2. Justicialismo: Die von General Juan Domingo Perón 1946 gegründete
Bewegung, die nach dem von den Briten inszenierten Staatsstreich gegen Perón
(1955) 1958 in Justicialismo umbenannt wurde. Die Justicialista-Partei
verkörpert heute die von Juan Perón definierte politische Doktrin.
3. Weißer Halbmond-Putschversuch in Bolivien: der Vorstoß der vier
südöstlichen bolivianischen Departements Santa Cruz, Pando, Beni und Tarija,
die wegen ihrer geographischen Lage als „Halbmond“ bekannt sind, im Jahr 2008,
unter dem damaligen Präsidenten Evo Morales die vollständige „Autonomie“, d.h.
Abspaltung vom bolivianischen Staat zu erlangen. Unterstützt von der National
Endowment for Democracy, USAID, dem US-Außenministerium und anderen
ausländischen Nichtregierungsorganisationen, erklärten die Anführer der
Sezessionisten, daß ihr Wohlstand und ihre europäischen Wurzeln dieses Handeln
rechtfertigten, und behaupteten, sie hätten keine gemeinsamen Interessen mit
dem Rest der nördlichen, überwiegend indigenen Bevölkerung Boliviens. Durch
das Eingreifen der UNASUR wurde der Sezessionsplan im September des Jahres
gestoppt.
4. Der Atlanta-Plan: Ein 2012 in Atlanta im US-Staat Georgia abgehaltenes
Treffen ehemaliger rechter und Mitte-rechter Präsidenten Lateinamerikas, an
dem auch Vertreter der Vereinigten Staaten teilnahmen, einigte sich auf die
„Erklärung von Atlanta über die Zukunft der hemisphärischen Beziehungen“.
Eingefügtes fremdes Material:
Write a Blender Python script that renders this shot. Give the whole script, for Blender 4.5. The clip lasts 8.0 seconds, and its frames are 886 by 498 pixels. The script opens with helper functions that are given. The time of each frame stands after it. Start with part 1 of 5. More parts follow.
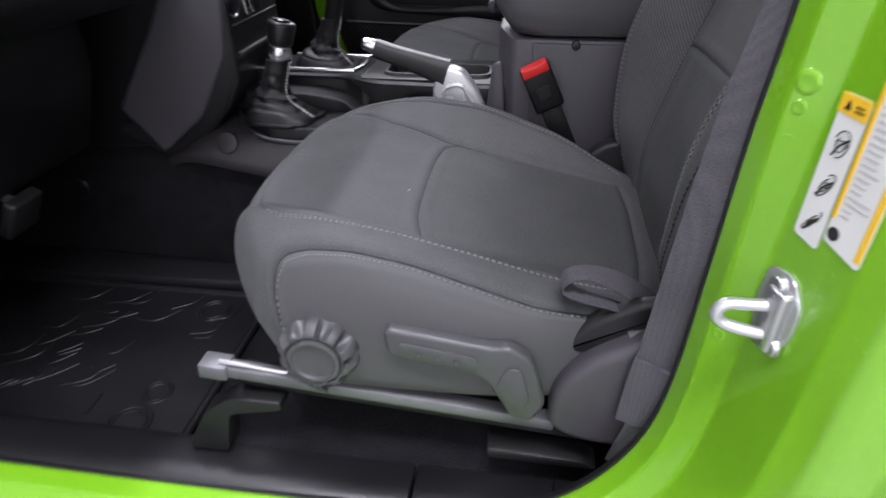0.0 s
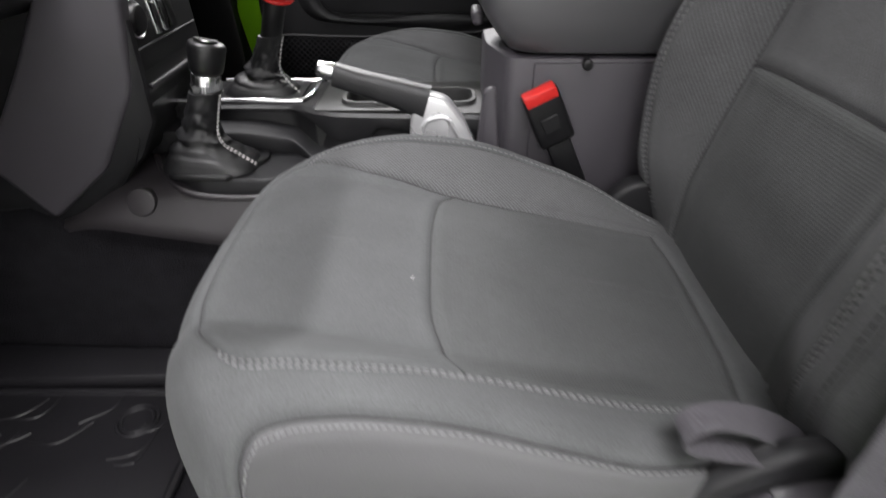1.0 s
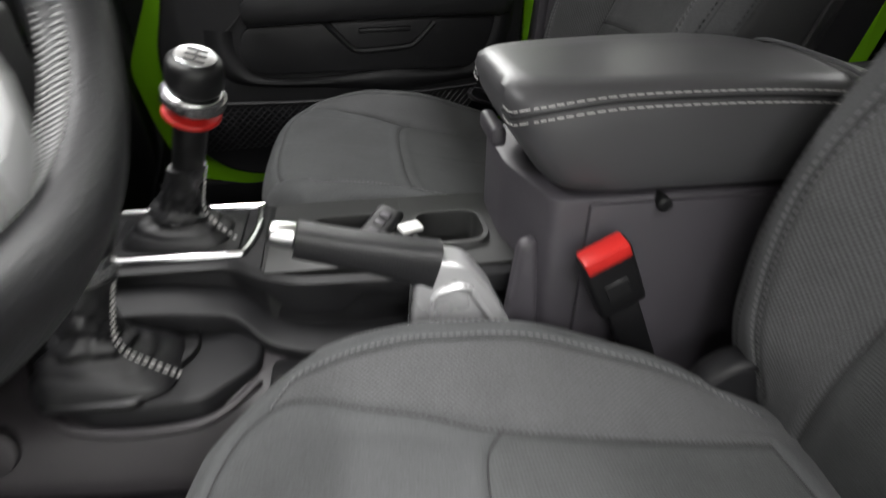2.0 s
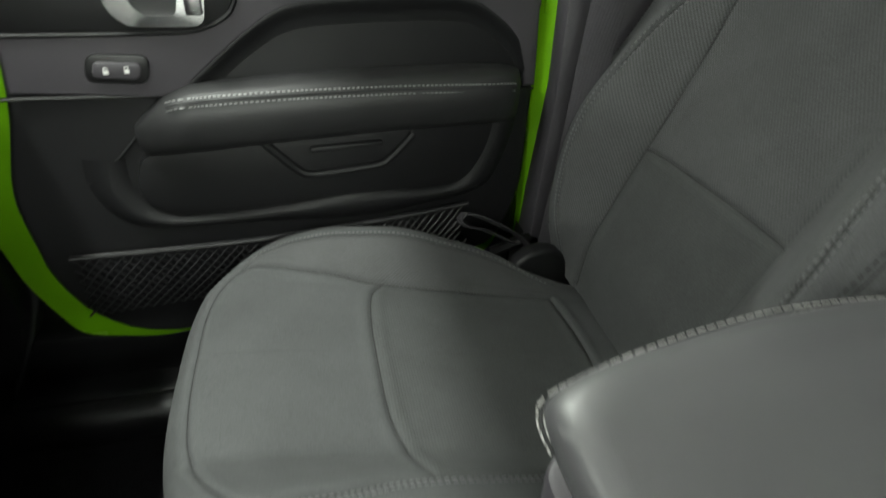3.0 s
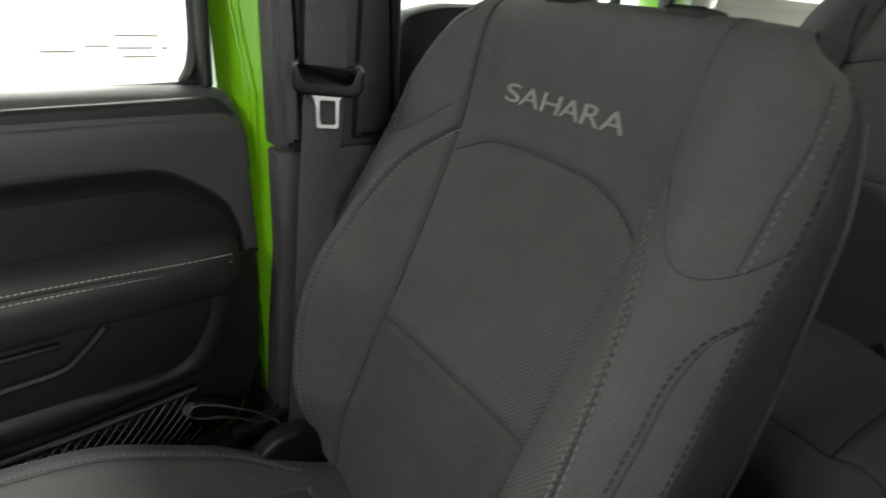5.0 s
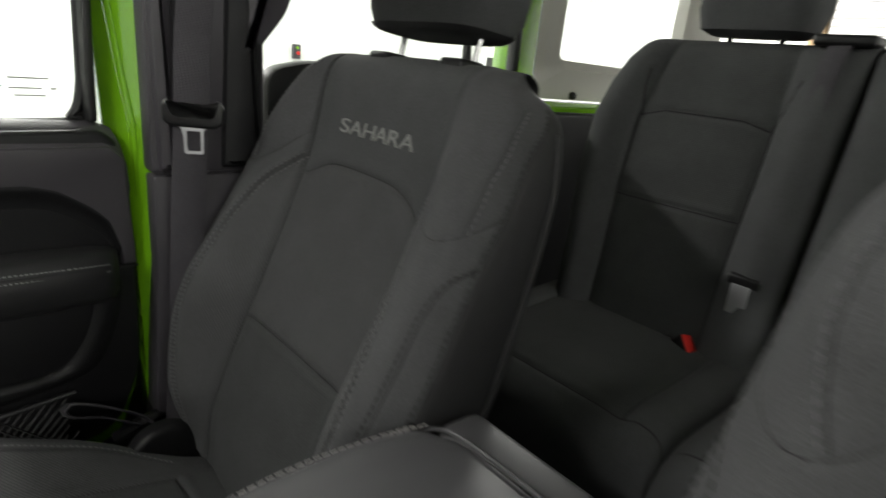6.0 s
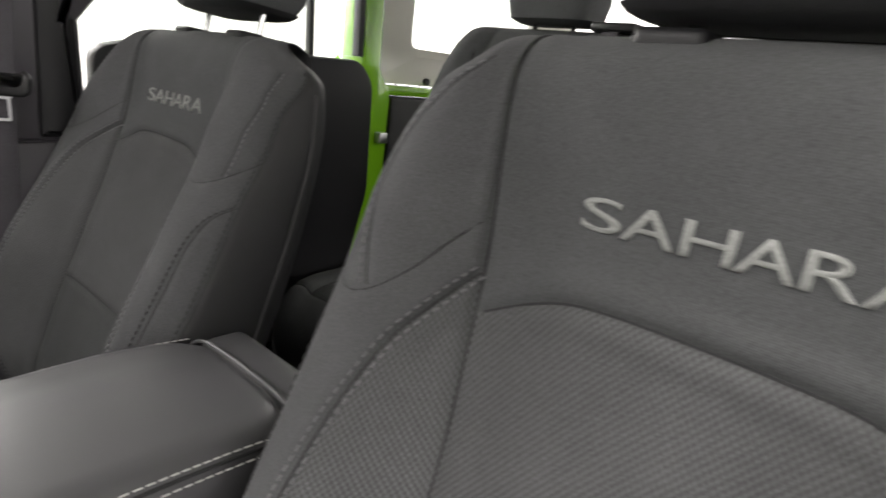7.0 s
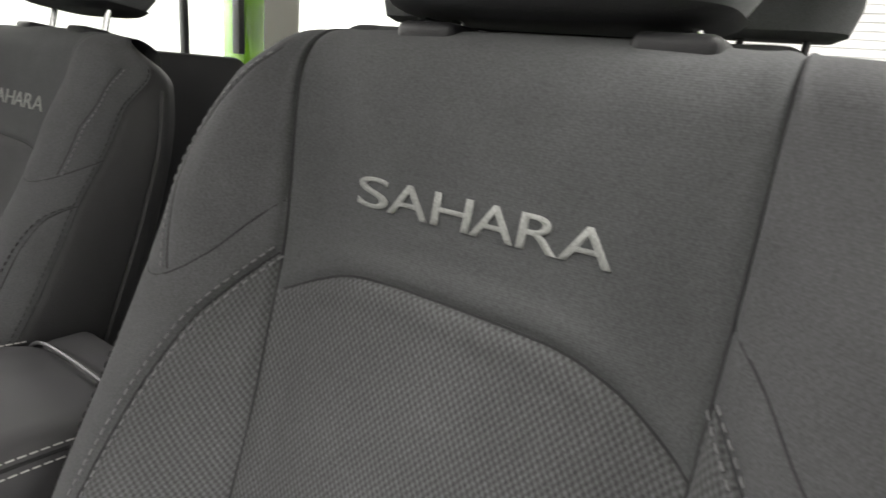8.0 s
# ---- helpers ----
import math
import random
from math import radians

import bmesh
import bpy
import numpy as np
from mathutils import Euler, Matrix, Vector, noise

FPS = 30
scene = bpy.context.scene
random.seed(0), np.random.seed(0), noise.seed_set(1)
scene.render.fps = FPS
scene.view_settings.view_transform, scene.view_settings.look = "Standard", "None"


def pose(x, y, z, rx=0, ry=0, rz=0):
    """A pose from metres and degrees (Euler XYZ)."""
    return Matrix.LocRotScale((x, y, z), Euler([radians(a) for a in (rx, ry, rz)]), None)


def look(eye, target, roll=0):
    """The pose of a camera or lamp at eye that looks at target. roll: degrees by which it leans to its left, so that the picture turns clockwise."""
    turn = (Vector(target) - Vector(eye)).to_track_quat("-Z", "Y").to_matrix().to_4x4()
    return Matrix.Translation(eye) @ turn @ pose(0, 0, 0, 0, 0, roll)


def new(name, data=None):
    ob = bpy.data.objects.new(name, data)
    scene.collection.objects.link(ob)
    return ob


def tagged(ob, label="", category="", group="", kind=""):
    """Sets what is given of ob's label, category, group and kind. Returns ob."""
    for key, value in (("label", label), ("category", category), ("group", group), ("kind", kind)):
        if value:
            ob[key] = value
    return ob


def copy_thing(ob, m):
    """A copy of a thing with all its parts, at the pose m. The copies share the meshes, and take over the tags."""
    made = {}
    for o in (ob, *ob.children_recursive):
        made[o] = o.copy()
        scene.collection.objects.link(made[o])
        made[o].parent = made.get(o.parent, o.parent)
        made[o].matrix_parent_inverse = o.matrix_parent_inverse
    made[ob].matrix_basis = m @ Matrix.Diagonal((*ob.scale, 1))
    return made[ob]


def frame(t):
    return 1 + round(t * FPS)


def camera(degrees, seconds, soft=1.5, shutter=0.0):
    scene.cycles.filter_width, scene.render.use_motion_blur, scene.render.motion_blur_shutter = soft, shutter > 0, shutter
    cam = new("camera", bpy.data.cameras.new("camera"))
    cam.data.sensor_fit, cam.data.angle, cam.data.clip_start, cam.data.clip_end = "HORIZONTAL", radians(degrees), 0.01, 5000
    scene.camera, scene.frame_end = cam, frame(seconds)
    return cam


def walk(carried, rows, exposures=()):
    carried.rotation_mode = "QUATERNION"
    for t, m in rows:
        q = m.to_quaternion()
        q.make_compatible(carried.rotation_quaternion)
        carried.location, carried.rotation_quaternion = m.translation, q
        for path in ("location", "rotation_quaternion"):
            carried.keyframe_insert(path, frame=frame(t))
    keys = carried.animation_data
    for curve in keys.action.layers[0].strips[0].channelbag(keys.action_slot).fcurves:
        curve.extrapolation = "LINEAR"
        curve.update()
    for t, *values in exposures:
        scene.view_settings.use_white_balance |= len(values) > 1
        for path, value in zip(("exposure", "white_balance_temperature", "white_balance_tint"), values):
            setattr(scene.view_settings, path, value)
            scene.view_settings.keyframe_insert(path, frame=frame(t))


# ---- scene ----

Unter dem Vorwand, „Demokratie“ zu fördern und „Autoritarismus“ zu bekämpfen,
startete die Gruppe eine Serie von Kampagnen, bei denen Justiz und
Strafverfolgungsbehörden führende progressive Politiker in der ganzen Region
ins Visier nahmen, um ihre Regierungen zu destabilisieren und sie unter
konstruierten Vorwürfen zu verfolgen und ins Gefängnis zu bringen.